The original church was built and its congregation established through the efforts of Arvid Adolf Etholén, the eighth Russian governor of Alaska.
The land on which the church was constructed was deeded to the congregation in perpetuity by the Russian government at the time of the Alaska Purchase.
It contains many of the furnishings from the original church, including its historic pipe organ and the altarpiece by Berndt Godenhjelm.
In 1839 Arvid Adolf Etholén, himself a Swedish-speaking Finn, was appointed the eighth governor of the colony by which time there were approximately 150 Lutherans working in New Archangel.
[6] The church's pipe organ, made by Ernst Carl Kessler in 1844 and shipped from Estonia to Alaska the next year, was a gift from Governor Etholén.
The first Protestant service in Alaska to be conducted by an American took place in Sitka Lutheran Church on October 13, 1867, five days before the formal handover.
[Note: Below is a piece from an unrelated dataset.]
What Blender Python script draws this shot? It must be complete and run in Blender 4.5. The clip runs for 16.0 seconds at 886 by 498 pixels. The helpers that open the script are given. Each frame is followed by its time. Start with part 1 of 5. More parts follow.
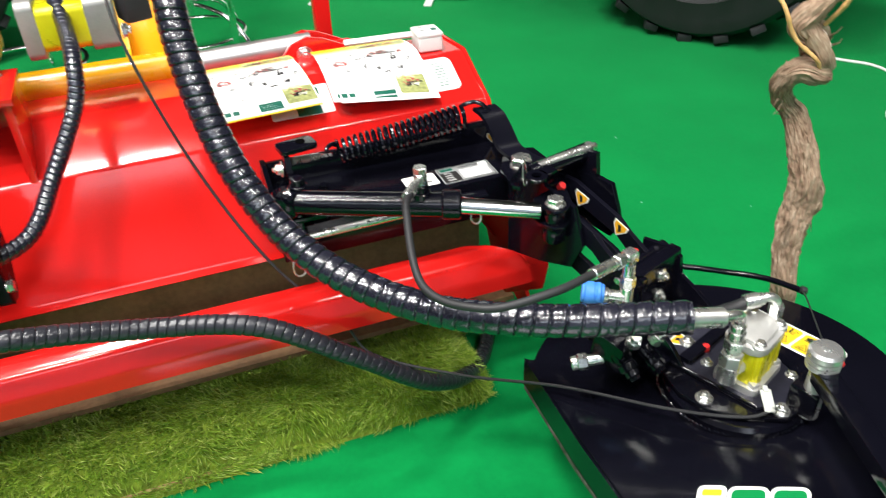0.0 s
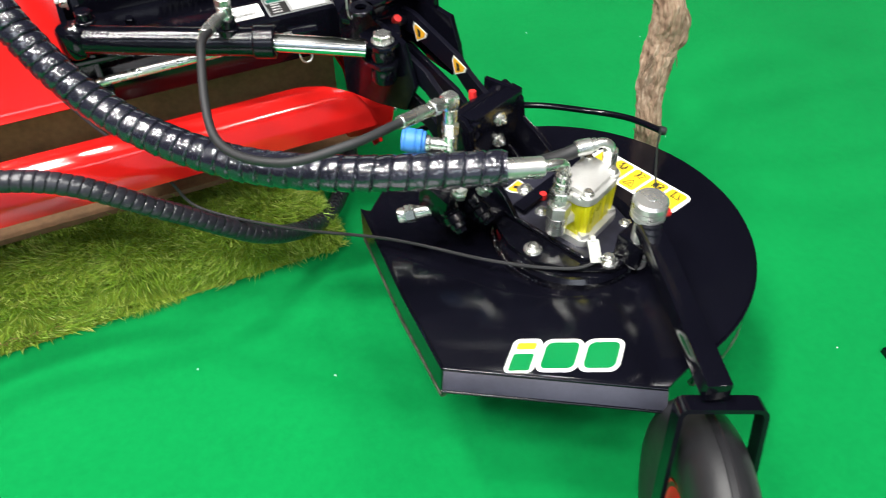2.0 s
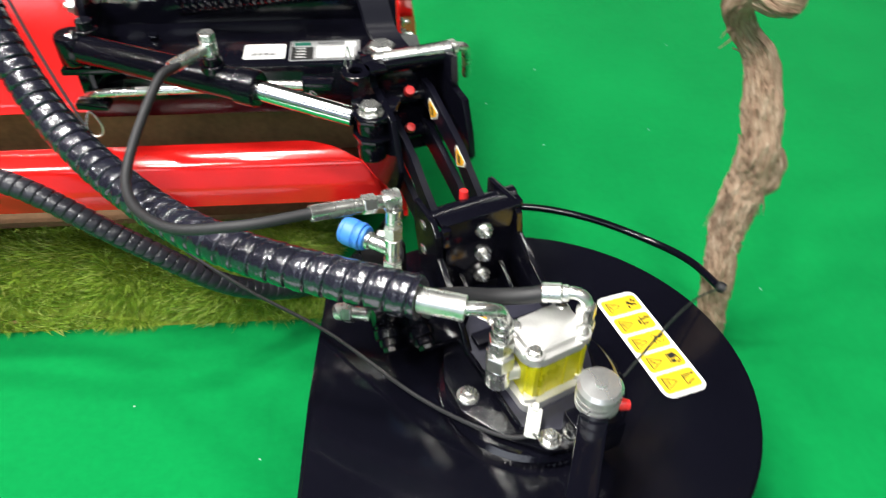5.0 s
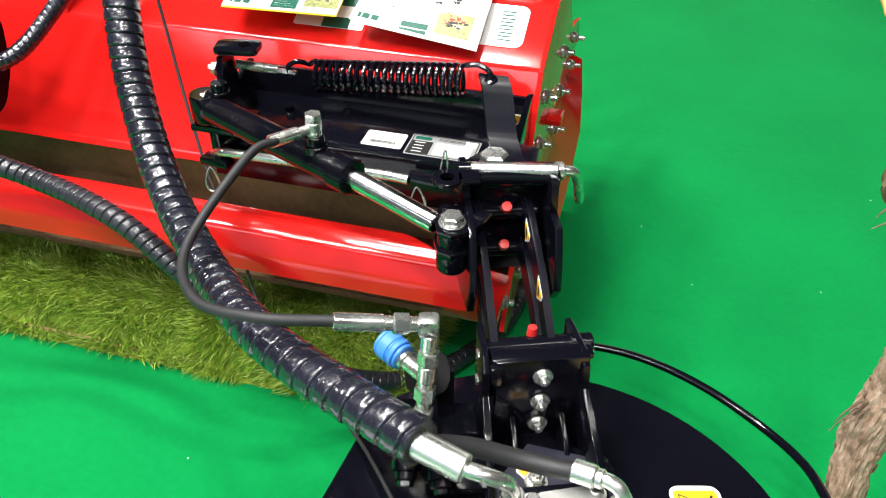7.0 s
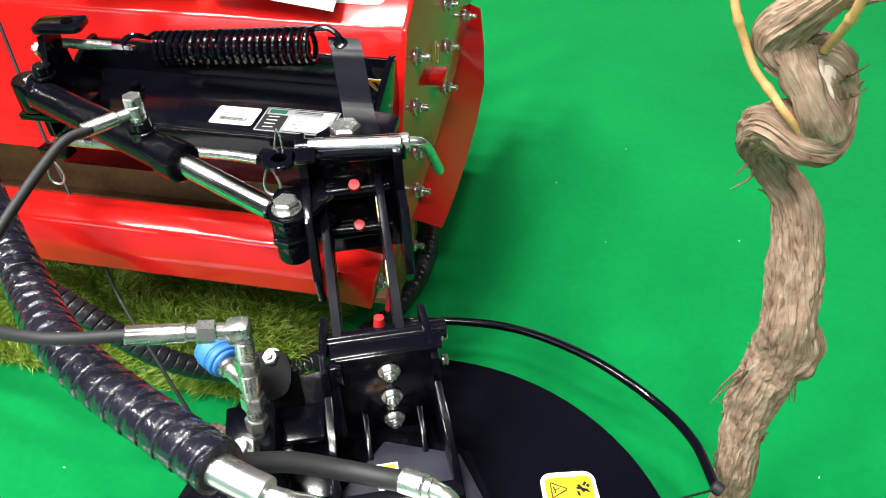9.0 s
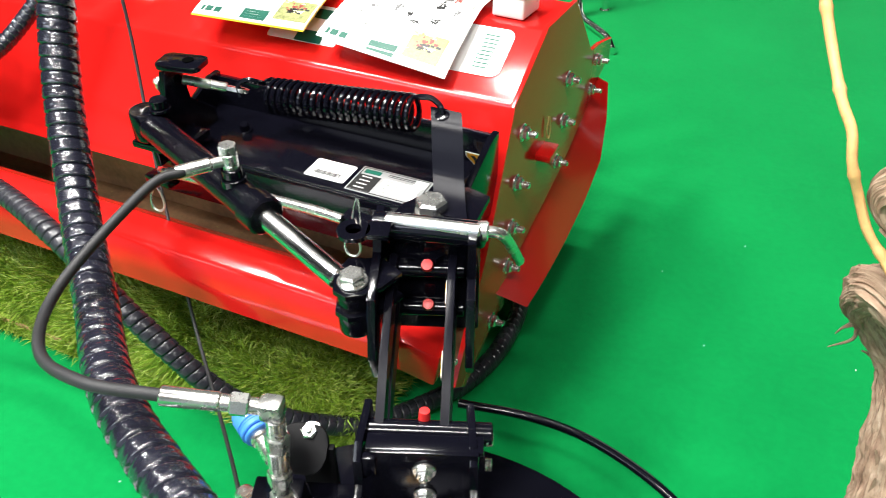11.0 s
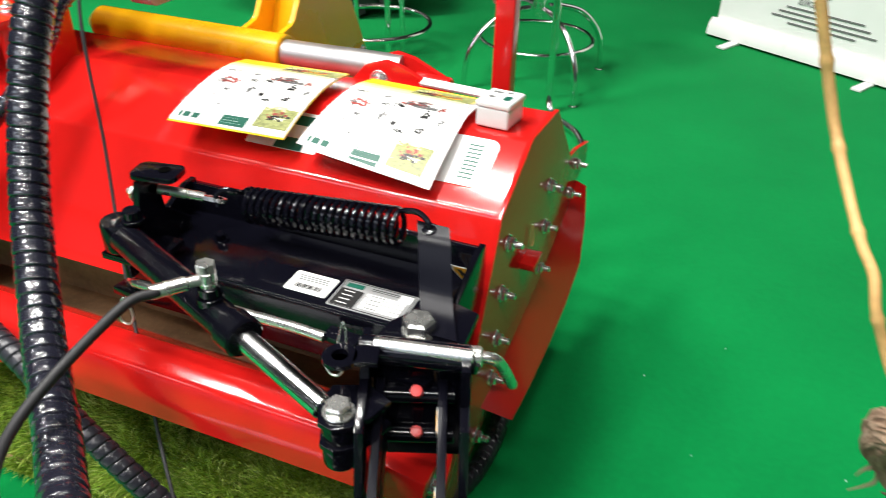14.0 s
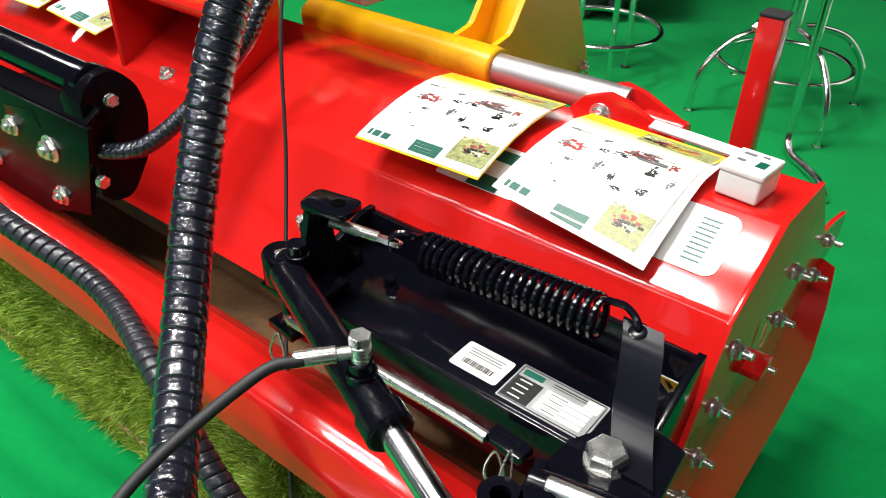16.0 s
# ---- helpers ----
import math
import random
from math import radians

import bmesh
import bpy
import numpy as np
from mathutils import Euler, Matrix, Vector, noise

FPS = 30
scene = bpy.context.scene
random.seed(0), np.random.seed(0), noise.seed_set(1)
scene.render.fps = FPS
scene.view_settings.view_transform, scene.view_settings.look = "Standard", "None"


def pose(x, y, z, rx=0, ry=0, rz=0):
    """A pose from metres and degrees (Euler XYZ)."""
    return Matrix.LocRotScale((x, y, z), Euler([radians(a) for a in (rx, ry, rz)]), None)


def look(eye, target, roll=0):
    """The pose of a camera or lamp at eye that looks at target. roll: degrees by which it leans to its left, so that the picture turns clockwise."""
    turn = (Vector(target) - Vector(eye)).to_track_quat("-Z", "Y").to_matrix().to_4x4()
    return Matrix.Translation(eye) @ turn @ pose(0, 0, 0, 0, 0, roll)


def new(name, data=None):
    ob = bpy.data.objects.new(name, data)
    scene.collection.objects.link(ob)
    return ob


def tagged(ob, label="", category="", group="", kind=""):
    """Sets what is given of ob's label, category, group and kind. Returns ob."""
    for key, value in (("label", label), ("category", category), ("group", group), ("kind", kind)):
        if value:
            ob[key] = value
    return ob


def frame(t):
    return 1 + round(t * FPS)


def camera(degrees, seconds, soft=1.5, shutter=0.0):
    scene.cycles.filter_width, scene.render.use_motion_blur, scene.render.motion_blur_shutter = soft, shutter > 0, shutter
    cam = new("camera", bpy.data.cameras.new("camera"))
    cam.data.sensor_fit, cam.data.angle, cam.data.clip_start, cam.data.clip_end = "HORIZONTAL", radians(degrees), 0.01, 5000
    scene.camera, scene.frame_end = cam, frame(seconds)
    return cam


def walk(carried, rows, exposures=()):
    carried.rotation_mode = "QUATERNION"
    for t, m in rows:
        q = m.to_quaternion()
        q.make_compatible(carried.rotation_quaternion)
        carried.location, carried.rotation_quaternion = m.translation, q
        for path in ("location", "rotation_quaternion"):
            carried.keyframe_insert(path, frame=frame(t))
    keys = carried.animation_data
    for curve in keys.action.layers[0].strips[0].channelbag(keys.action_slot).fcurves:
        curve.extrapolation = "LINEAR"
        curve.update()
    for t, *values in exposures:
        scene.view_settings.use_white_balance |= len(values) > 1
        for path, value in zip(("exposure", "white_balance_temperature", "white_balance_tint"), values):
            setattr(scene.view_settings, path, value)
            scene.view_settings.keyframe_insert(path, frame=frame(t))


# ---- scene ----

cam = camera(59.3, 16.0, soft=0.9, shutter=0.35)
PATH = [
    (0, (-0.625, -1.438, 1.222), (-0.068, 0.121, 0.099), -2.3),
    (0.5, (-0.592, -1.398, 1.211), (0.07, 0.031, -0.022), -1.7),
    (1, (-0.566, -1.371, 1.206), (0.19, -0.088, -0.129), 1.5),
    (1.5, (-0.51, -1.385, 1.192), (0.222, -0.162, -0.212), 1.1),
    (2, (-0.404, -1.429, 1.182), (0.164, -0.18, -0.273), -0.1),
    (2.5, (-0.299, -1.486, 1.177), (0.269, -0.295, -0.326), -0.2),
    (3, (-0.237, -1.504, 1.174), (0.341, -0.398, -0.389), 0.3),
    (3.5, (-0.196, -1.486, 1.163), (0.447, -0.317, -0.327), 3.9),
    (4, (-0.133, -1.408, 1.132), (0.324, -0.148, -0.352), 1.0),
    (4.5, (-0.073, -1.343, 1.125), (0.235, 0.022, -0.304), 0.7),
    (5, (-0.01, -1.313, 1.119), (0.101, 0.128, -0.263), 0.6),
    (5.2, (0.029, -1.337, 1.086), (-0.005, 0.163, -0.236), -0.2),
    (7.3, (0.154, -1.153, 1.105), (-0.249, 0.371, -0.126), 0.6),
    (7.5, (0.154, -1.129, 1.104), (-0.221, 0.395, -0.136), 1.1),
    (8, (0.172, -1.087, 1.1), (-0.132, 0.437, -0.158), 0.8),
    (8.2, (0.196, -1.08, 1.095), (-0.09, 0.422, -0.194), -0.2),
    (10.3, (0.392, -1.014, 1.067), (-0.237, 0.356, -0.247), -6.3),
    (10.5, (0.371, -1.002, 1.078), (-0.315, 0.362, -0.213), -5.8),
    (11, (0.335, -0.969, 1.102), (-0.319, 0.443, -0.155), -0.7),
    (11.5, (0.341, -0.931, 1.095), (-0.159, 0.51, -0.199), -1.1),
    (12, (0.373, -0.913, 1.082), (0.224, 0.553, -0.27), 3.1),
    (12.5, (0.408, -0.912, 1.079), (0.418, 0.543, -0.293), 3.8),
    (13, (0.408, -0.916, 1.09), (0.315, 0.637, -0.168), 1.6),
    (13.5, (0.356, -0.95, 1.117), (0.012, 0.654, -0.026), 1.5),
    (14, (0.28, -0.926, 1.119), (-0.333, 0.634, 0.027), 1.3),
    (14.5, (0.209, -0.882, 1.122), (-0.483, 0.647, 0.033), 2.2),
    (15, (0.157, -0.845, 1.119), (-0.544, 0.668, 0.015), 2.1),
    (15.5, (0.139, -0.794, 1.108), (-0.728, 0.625, -0.002), 2.5),
    (16, (0.161, -0.737, 1.101), (-0.847, 0.572, -0.025), 1.3),
]
walk(cam, [(t, look(eye, target, roll)) for t, eye, target, roll in PATH],
     [(0, 0.05), (1, 0.15), (2.5, 0.22), (3, 0.15), (4, 0.0), (4.5, 0.0), (5, 0.2), (7.5, 0.3), (8, 0.3), (10.5, 0.50), (11, 0.48), (12, 0.25), (13, 0.22), (13.5, 0.06), (14, -0.03), (15, -0.15), (16, -0.15)])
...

Two years later, William H. Seward who had engineered the Alaska Purchase visited Sitka and gave a lengthy speech in the church on what he saw as the future of the new territory.
With the closure of the Russian-American company, the Finns and Baltic Germans who made up the bulk of the congregation returned to Europe, leaving only a few members.
[10] Sitka's Lutherans continued to worship in private houses with lay preachers, but by 1935 the growing influx of Scandinavian immigrants had much increased the congregation.
In 1999, after years of negotiation, the Russian Orthodox diocese handed back the deed to the Lutheran cemetery which it had appropriated in the late 19th century.